Şiir ve öykü kitaplarınız var. Hangi yazın türünde daha çok kendinizi buluyorsunuz?

F.E: Her ikisinde de diyebilirim. Zaman ve mekân içerisinde değişen duygular ve ilhamlar, beni bazen şiire bazen de öykülere götürüyor. Ayrıca yazmak istediğim konu ile alâkalı araştırmalar yaparak yazmayı da çok seviyorum. Yeni yayımlanan ‘Güle Yolculuk’ öykü kitabımda, yazacağım konu ile ilgili araştırmalar yaparak kurguladığım üç öyküm yer almakta. İlki kitaba da adını veren ‘Güle Yolculuk’ öyküsüdür. Bu öykü, geleceğin dünyası Metaverse (öte evren) ile ilgili, keza bunu takip eden ve içinde bir üçlemeyi barındıran ‘Bir Zamanlar’ ve ‘Platon’un Mağara Benzetmesi’ öykülerim de öyle.

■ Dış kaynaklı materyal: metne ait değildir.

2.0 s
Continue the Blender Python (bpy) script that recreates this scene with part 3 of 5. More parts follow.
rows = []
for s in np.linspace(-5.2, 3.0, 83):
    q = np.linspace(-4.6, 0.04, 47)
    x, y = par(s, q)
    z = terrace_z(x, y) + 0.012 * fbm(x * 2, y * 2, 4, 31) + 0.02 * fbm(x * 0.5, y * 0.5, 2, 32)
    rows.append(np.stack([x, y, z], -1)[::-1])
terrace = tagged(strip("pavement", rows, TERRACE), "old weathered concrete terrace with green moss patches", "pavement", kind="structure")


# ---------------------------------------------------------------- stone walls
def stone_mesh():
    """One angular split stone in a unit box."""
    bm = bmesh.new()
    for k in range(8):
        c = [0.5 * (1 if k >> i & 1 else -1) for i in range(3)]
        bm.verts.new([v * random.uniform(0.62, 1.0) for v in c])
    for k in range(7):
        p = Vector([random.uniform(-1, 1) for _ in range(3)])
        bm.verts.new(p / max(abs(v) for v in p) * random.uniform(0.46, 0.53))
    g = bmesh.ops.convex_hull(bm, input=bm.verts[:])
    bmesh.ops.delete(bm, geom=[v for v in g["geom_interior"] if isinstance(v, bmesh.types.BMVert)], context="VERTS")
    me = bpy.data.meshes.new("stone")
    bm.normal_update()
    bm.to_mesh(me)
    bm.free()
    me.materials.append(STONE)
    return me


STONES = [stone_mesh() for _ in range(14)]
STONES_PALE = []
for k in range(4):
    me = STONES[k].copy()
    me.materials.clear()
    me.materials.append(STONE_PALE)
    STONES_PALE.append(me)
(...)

Kitapta yer alan diğer öykülerin bazıları da gerçek hayat hikayelerinden esinlenerek yazdım.

 

Güle Yolculuk kitabınızda çetin hayat mücadelelerini ele aldınız diyebilir miyiz? Öykülerinizi yazarken nasıl bir yol haritası belirlediniz?

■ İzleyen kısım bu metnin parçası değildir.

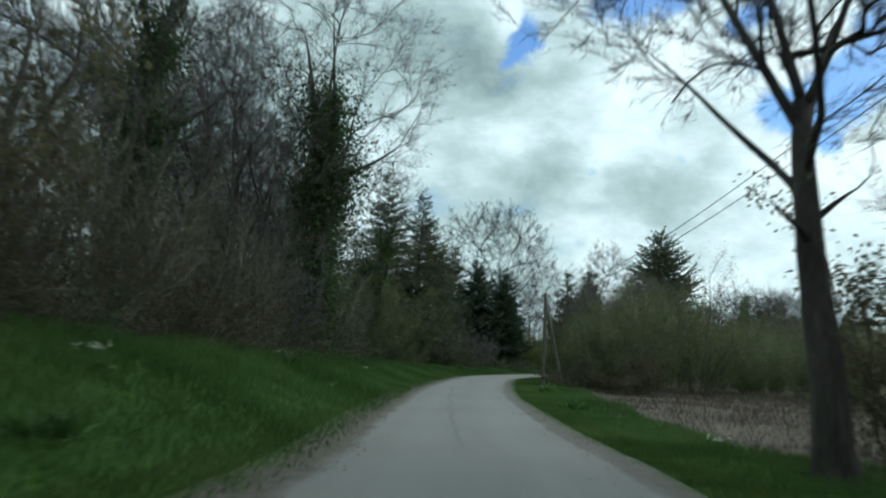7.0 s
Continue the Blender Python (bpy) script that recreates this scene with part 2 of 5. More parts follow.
GRASS = material("grass_blade", [(0.0504, 0.0988, 0.0268), (0.0750, 0.1403, 0.0389), (0.1164, 0.1854, 0.0577)], 0.25, 0.7, vary=0.05, thin=0.35)
SHORT_GRASS = material("short_grass", [(0.0713, 0.1012, 0.0276), (0.1012, 0.1380, 0.0379), (0.1357, 0.1702, 0.0529)], 0.25, 0.7, vary=0.05, thin=0.35)
DRY = material("dry_grass", [(0.08, 0.064, 0.052), (0.125, 0.103, 0.084), (0.18, 0.152, 0.125)], 0.4, 0.8, vary=0.2, thin=0.3)
WEED = material("weed_leaf", [(0.05, 0.1, 0.03), (0.09, 0.16, 0.05), (0.16, 0.22, 0.09)], 1.0, 0.55, vary=0.25, thin=0.3)
FLOWER = material("flower", [(0.62, 0.62, 0.5), (0.75, 0.75, 0.64)], 3, 0.6)
YELLOW = material("yellow_flower", [(0.6, 0.5, 0.05), (0.75, 0.65, 0.1)], 3, 0.6)
SOIL = ((0.075, 0.064, 0.049), (0.115, 0.1, 0.08), (0.16, 0.142, 0.117))
PALE_GRIT = ((0.11, 0.099, 0.082), (0.142, 0.13, 0.11), (0.175, 0.162, 0.14))


def lane_material(name, soil, tracks=True):
    """Worn asphalt that gives way to soil at its edge and to turf beyond, by the strip's own offsets, all broken up by noise.
    off: metres beyond the asphalt's edge; lat: metres from the lane's middle; run: metres along it; rim: 1 at the outer rim."""
    m = bpy.data.materials.new(name)
    m.use_nodes = True
    t = m.node_tree
    bsdf = t.nodes["Principled BSDF"]
    bsdf.inputs["Roughness"].default_value, bsdf.inputs["Specular IOR Level"].default_value = 0.88, 0.25
    tc = t.nodes.new("ShaderNodeTexCoord")

    def noisy(scale, detail=5.0, vector=None):
        n = t.nodes.new("ShaderNodeTexNoise")
        n.inputs["Scale"].default_value, n.inputs["Detail"].default_value = scale, detail
        t.links.new(vector or tc.outputs["Object"], n.inputs["Vector"])
        return n.outputs[0]

    def attr(key):
        n = t.nodes.new("ShaderNodeAttribute")
        n.attribute_name = key
        return n.outputs["Fac"]

    def calc(op, a, b, c=None):
        n = t.nodes.new("ShaderNodeMath")
        n.operation = op
        for i, v in enumerate((a, b, c)):
            if isinstance(v, (int, float)):
                n.inputs[i].default_value = v
            elif v is not None:
                t.links.new(v, n.inputs[i])
        return n.outputs[0]

    def ramp_of(fac, colours, a=0.3, b=0.7):
        r = t.nodes.new("ShaderNodeValToRGB")
        e = r.color_ramp.elements
        span = np.linspace(a, b, len(colours))
        e[0].position, e[0].color = span[0], (*colours[0], 1)
        e[1].position, e[1].color = span[-1], (*colours[-1], 1)
        for p, c in zip(span[1:-1], colours[1:-1]):
            e.new(p).color = (*c, 1)
        t.links.new(fac, r.inputs[0])
        return r.outputs[0]

    def step(value, a, b):
        n = t.nodes.new("ShaderNodeMapRange")
        n.interpolation_type = "SMOOTHSTEP"
        n.inputs["From Min"].default_value, n.inputs["From Max"].default_value = a, b
        t.links.new(value, n.inputs["Value"])
        return n.outputs[0]

    def blend(fac, a, b):
        n = t.nodes.new("ShaderNodeMixRGB")
        for i, v in enumerate((fac, a, b)):
            t.links.new(v, n.inputs[i])
        return n.outputs[0]

    off, lat, run, rim = attr("off"), attr("lat"), attr("run"), attr("rim")
    lane = t.nodes.new("ShaderNodeCombineXYZ")
    t.links.new(calc("MULTIPLY", run, 0.11), lane.inputs[0])
    t.links.new(calc("MULTIPLY", lat, 2.2), lane.inputs[1])
    streak, patch, stone, grain = noisy(1.0, 4, lane.outputs[0]), noisy(0.35), noisy(55.0, 3), noisy(7.0)
    wear = calc("MULTIPLY_ADD", streak, 0.3, calc("MULTIPLY_ADD", patch, 0.35, calc("MULTIPLY_ADD", stone, 0.35, 0.03)))
    if tracks:
        for at in (-0.8, 0.75):
            d = calc("DIVIDE", calc("SUBTRACT", lat, at), 0.42)
            bump = calc("EXPONENT", calc("MULTIPLY", calc("MULTIPLY", d, d), -1.0), 0.0)
            wear = calc("MULTIPLY_ADD", bump, 0.1, wear)
    asphalt = ramp_of(wear, [(0.19, 0.185, 0.172), (0.226, 0.221, 0.206), (0.262, 0.256, 0.24)], 0.32, 0.78)
    ground = ramp_of(calc("MULTIPLY_ADD", stone, 0.4, calc("MULTIPLY_ADD", grain, 0.8, -0.1)), list(soil), 0.3, 0.75)
    turf = ramp_of(calc("MULTIPLY_ADD", stone, 0.4, grain), [(0.036, 0.06, 0.018), (0.06, 0.1, 0.026), (0.09, 0.125, 0.042)], 0.5, 0.9)
    rough_edge = calc("MULTIPLY_ADD", noisy(1.1), 0.42, calc("MULTIPLY_ADD", grain, 0.22, calc("ADD", off, -0.32)))
    colour = blend(step(rough_edge, -0.2, 0.1), asphalt, ground)
    green = calc("MULTIPLY_ADD", noisy(2.3), 0.8, calc("MULTIPLY_ADD", grain, 0.4, calc("ADD", rim, -0.6)))
    colour = blend(step(green, 0.55, 0.95), colour, turf)
    t.links.new(colour, bsdf.inputs["Base Color"])
    b = t.nodes.new("ShaderNodeBump")
    b.inputs["Strength"].default_value, b.inputs["Distance"].default_value = 0.5, 0.015
    t.links.new(calc("ADD", stone, grain), b.inputs["Height"])
    t.links.new(b.outputs[0], bsdf.inputs["Normal"])
    return m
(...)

F.E: Bahsedilen mücadelelerin göreceli kavramlar olması dolayısıyla, bu konudaki yorumları okuyuculara bırakmak isterim.

Öykülerimi yazarken, genelde düşündüğüm hikâyenin konusu, kurgusu ve karakterlerin tümüyle kafamda olgunlaşması gerekiyor. Daha sonra olay veya durum öyküsü olarak netleştirdiğimde yazmaya başlıyorum.

‘Haksızlık’ öykümdeki kahramanlarımdan en önemlisi, kitaplarını severek okuduğum değerli edebiyatçımız Sait Faik Abasıyanık’tır. Onun ‘Haritada Bir Nokta’ öyküsünün devamı niteliğinde yazdığım bir hikayedir.

Metaverse, Unityverse, Blockchain ve NFT’den bahseden ‘Güle Yolculuk’ öyküsünün kahramanı Gülden ise 2555 yılının gerçek dünyasında yaşayan bir kadın karakter. Sadece internetten tanıyabildiği doğaya, tabiata aşık; sırf kişisel merakıyla geçmişteki doğa ve çevreyle ilgili bilgi edinen, mesleği modacı stilistlik olan bir kadın. Yaşadığı yüzyılda yaşadıklarına, zamanın getirdiklerine direnmeye çalışan Gülden’e, öyküde Tayfun karakteri de eşlik ediyor.

‘Hasibe Nine’ öyküsü gerçek hayattan esinlenerek yazdığım bir köy hikayesidir.

‘Öğretmenim’ öyküsündeki Ayşe, ‘Çıkmaz Sokak’taki Seniha karakterleri de aynı şekilde gerçek hayat hikâyesinden esinlenerek yazılmıştır.

Diğer öykülerimdeki karakterler ise kitapların kendine has düş dünyasında, sizleri tanışmayı bekliyorlar.

 

Son olarak neler eklemek istersiniz?

F.E: Edebiyat, sözcüklerle resim yapmak, bir taşı yontar gibi karakterleri yaratmak; yaşattığı duygularla hissettiğimiz müzik gibi ruhumuzu besler. Edebiyat, medeniyete, uygarlığa ışık tutan, aynı zamanda toplumu geliştirip, iyileştiren bir sanat dalıdır.